Because we know Perkins is gay.  And perhaps shrinking from Ruby, Pearl, and Opal because he has not the slightest interest in wedding and then bedding (or vice versa--whatever it takes, from Ma Hudspeth's point of view) any one of these jewels.  Not a female one.

I'm not at all sure that this subtext was apparent to many American viewers of this film in the 1950s.  But now that the circumstances of history have made it apparent, it adds immensely to the wry humor of a scene already made hilarious due to the clash of the Quaker code according to which young Friend Birdwell lives with the bawdy and dubiously moral code according to which the Hudspeth women live.  

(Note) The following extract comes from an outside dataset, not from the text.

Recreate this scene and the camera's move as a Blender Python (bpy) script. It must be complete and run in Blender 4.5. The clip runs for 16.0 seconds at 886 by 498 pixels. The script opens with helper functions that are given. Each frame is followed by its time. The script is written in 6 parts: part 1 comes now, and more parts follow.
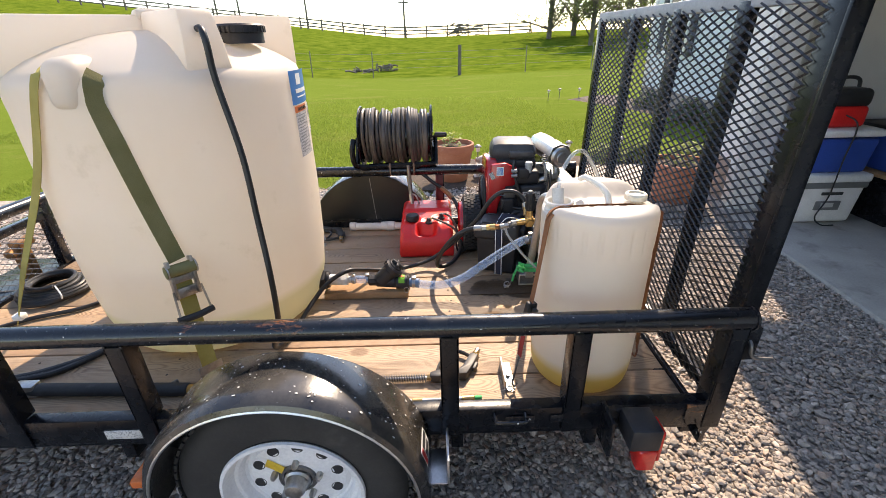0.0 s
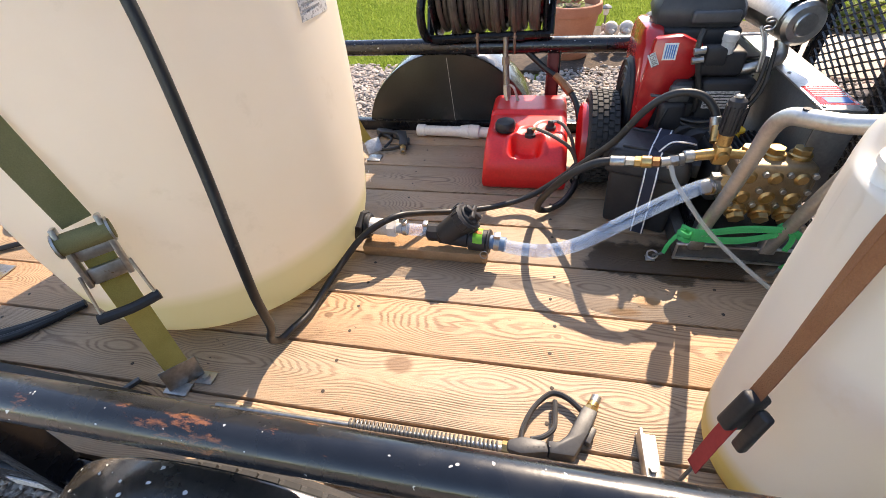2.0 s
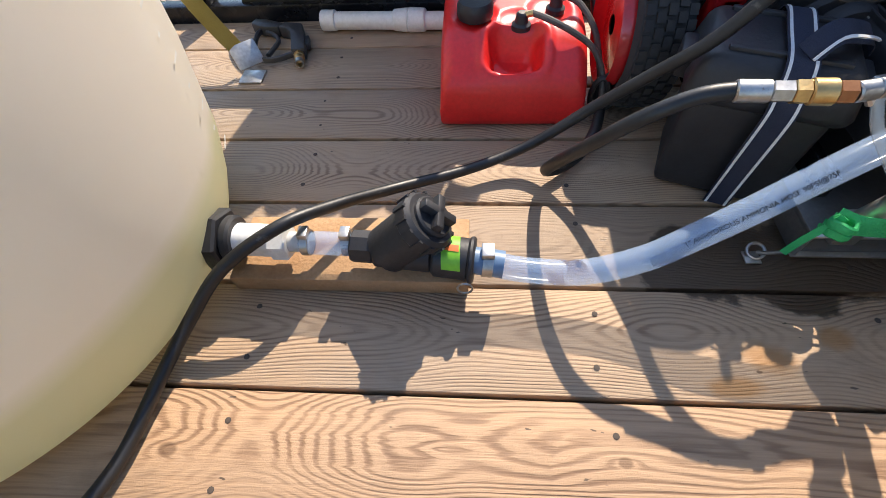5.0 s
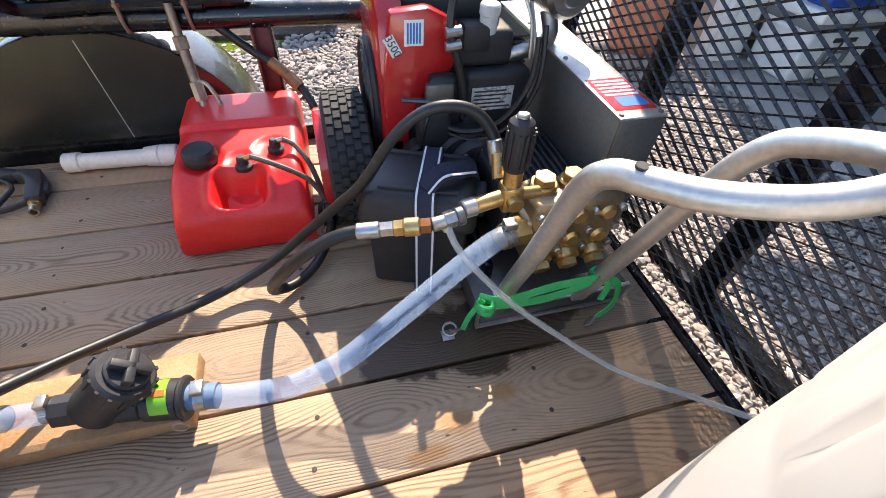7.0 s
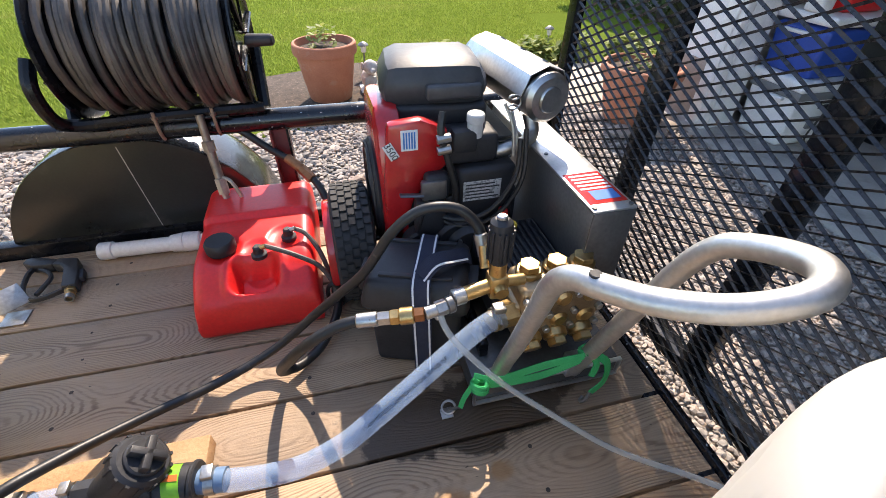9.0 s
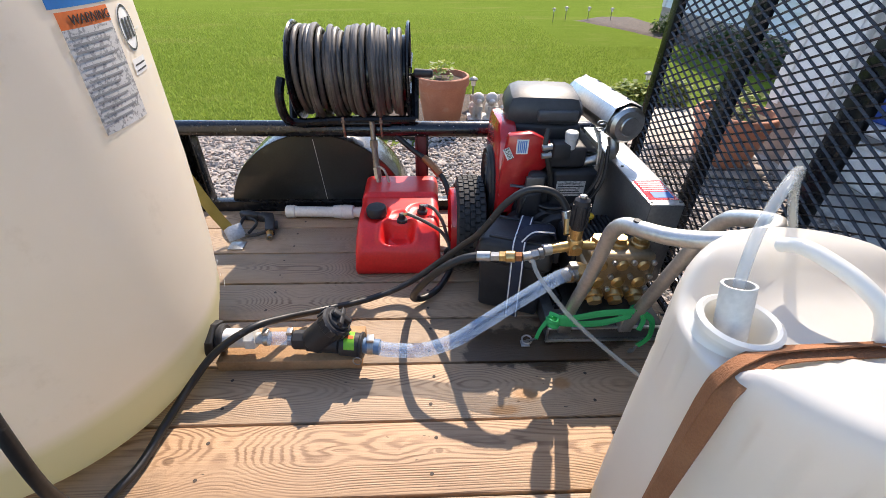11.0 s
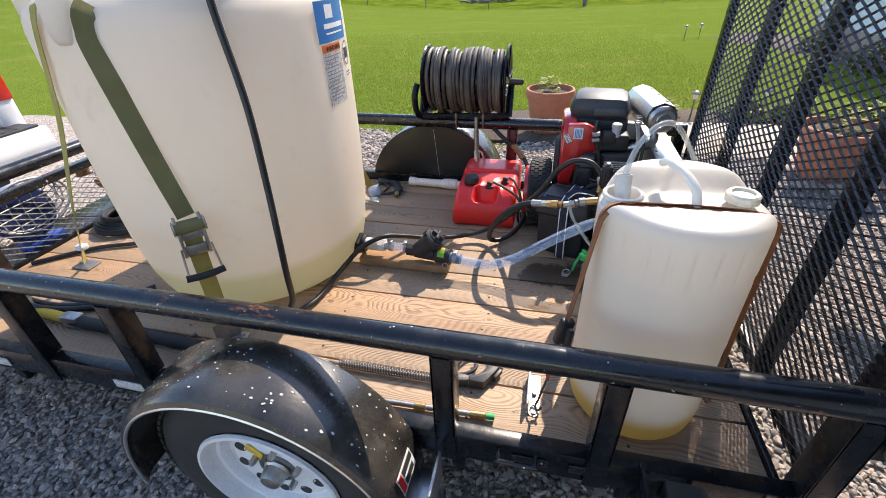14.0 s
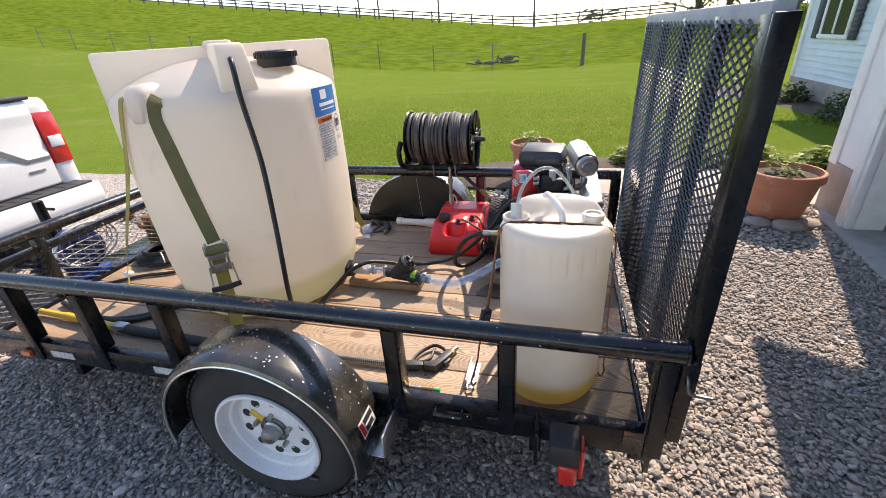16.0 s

The point of that aside being, it didn't seem to matter at all to American audiences in the past that Tony Perkins played straight in movies like "Friendly Persuasion."  And our knowledge today that he (and Hudson, and who knows about Grant?) had affairs with men only adds spice to our viewing of scenes that we know full well are all about fantasy and not about the ability of a film to mirror real life.  We're watching the movie for precisely the opposite reason, for pete's sake.  As my brother has long said, I go to movies to escape: if I want to hear arguing, ranting, and raving, I can stay at home.

We Americans need to grow up.  We need to understand that fantasy is fantasy, and that in the world of make-believe, not all of our crude Puritanical moral assumptions about fitting tab A into slot B may or need be perfectly mirrored.  And that's precisely the point of fantasy.  And that it can even add a certain invigorating humor to many theatrical situations, when we know that the part someone is playing is at a huge variance from the life he or she leads in real time.

And so I continue to think that Mr. Setoodeh's fixation on the bona fide masculinity of gay actors playing straight--or on who plays whom--is spectacularly misplaced.  Unless he wants to argue that Hollywood reflects and reinforces the immaturity of American culture in seeking to shield us from the knowledge that some human beings are gay, and that gay actors can play straight roles with every bit as much power and conviction that straight actors exhibit in playing those roles.